Record excerpts =>
━━━━━━━━━━━━━━━━━━━━

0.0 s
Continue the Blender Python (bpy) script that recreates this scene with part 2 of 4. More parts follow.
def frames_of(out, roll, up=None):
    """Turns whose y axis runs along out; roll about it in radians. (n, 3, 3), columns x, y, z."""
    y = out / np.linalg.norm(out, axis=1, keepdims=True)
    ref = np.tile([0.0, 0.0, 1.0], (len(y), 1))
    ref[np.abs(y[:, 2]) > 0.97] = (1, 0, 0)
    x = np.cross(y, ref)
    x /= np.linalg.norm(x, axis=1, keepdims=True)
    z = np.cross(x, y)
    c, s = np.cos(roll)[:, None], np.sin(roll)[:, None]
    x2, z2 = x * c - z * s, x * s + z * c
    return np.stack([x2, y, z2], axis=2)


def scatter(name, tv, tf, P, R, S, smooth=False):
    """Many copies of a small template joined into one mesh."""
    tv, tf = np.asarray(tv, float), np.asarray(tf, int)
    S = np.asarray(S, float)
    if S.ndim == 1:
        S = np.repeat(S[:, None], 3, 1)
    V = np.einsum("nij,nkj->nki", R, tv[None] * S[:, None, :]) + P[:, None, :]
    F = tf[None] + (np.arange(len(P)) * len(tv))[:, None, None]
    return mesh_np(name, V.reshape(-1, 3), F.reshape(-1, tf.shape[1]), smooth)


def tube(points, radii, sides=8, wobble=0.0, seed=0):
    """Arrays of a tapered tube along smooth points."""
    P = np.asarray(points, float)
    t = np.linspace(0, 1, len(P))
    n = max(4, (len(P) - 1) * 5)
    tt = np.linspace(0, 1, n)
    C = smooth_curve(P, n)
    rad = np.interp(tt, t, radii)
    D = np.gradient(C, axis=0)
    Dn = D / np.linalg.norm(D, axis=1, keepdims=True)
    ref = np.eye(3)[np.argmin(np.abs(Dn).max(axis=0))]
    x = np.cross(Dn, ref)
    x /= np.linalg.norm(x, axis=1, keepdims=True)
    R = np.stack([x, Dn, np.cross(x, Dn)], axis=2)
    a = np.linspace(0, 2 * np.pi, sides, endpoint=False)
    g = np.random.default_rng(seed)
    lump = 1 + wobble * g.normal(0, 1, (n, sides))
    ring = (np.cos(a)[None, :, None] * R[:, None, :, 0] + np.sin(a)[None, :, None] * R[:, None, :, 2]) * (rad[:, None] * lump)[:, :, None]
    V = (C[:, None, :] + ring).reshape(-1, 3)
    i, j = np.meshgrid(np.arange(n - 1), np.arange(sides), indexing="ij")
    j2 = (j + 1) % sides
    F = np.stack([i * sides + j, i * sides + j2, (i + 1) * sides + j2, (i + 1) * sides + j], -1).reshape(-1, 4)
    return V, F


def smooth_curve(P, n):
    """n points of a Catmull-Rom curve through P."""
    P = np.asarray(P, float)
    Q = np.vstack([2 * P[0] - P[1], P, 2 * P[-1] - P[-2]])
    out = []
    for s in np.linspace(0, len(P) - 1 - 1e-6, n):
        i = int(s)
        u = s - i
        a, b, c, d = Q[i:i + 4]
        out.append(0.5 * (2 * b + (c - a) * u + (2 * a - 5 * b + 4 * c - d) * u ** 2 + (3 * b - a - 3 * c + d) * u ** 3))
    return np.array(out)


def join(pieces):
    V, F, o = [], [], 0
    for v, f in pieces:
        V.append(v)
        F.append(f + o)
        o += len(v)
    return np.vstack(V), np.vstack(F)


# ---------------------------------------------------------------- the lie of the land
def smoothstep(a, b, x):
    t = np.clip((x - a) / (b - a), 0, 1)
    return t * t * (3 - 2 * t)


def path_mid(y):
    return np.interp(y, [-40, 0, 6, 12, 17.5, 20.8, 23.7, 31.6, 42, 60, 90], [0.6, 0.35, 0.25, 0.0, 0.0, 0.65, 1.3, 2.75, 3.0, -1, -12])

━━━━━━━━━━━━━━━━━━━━

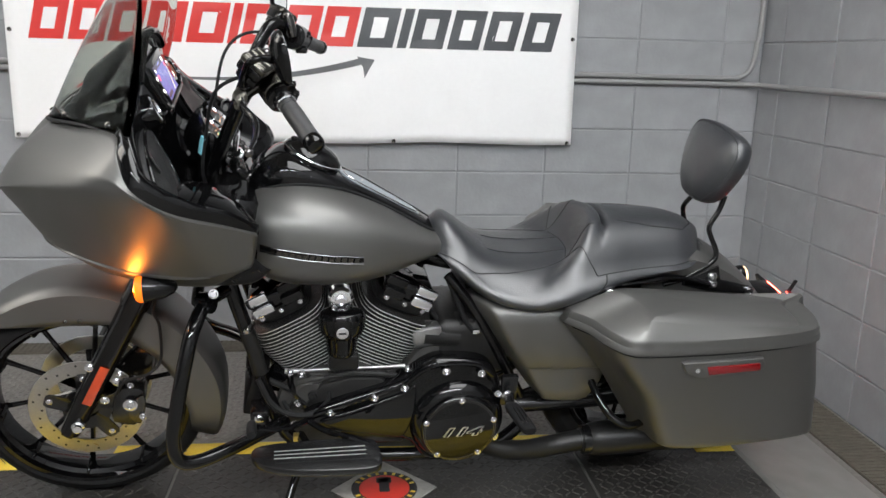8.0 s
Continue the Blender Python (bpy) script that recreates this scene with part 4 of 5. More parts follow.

━━━━━━━━━━━━━━━━━━━━

Stated problem => Transcribe nothing but the lines from the line with "4. More parts follow." through the line with "return np.stack([x2, y, z2], axis=2)", reproducing each exactly.

Task output =>
Continue the Blender Python (bpy) script that recreates this scene with part 2 of 4. More parts follow.
def frames_of(out, roll, up=None):
    """Turns whose y axis runs along out; roll about it in radians. (n, 3, 3), columns x, y, z."""
    y = out / np.linalg.norm(out, axis=1, keepdims=True)
    ref = np.tile([0.0, 0.0, 1.0], (len(y), 1))
    ref[np.abs(y[:, 2]) > 0.97] = (1, 0, 0)
    x = np.cross(y, ref)
    x /= np.linalg.norm(x, axis=1, keepdims=True)
    z = np.cross(x, y)
    c, s = np.cos(roll)[:, None], np.sin(roll)[:, None]
    x2, z2 = x * c - z * s, x * s + z * c
    return np.stack([x2, y, z2], axis=2)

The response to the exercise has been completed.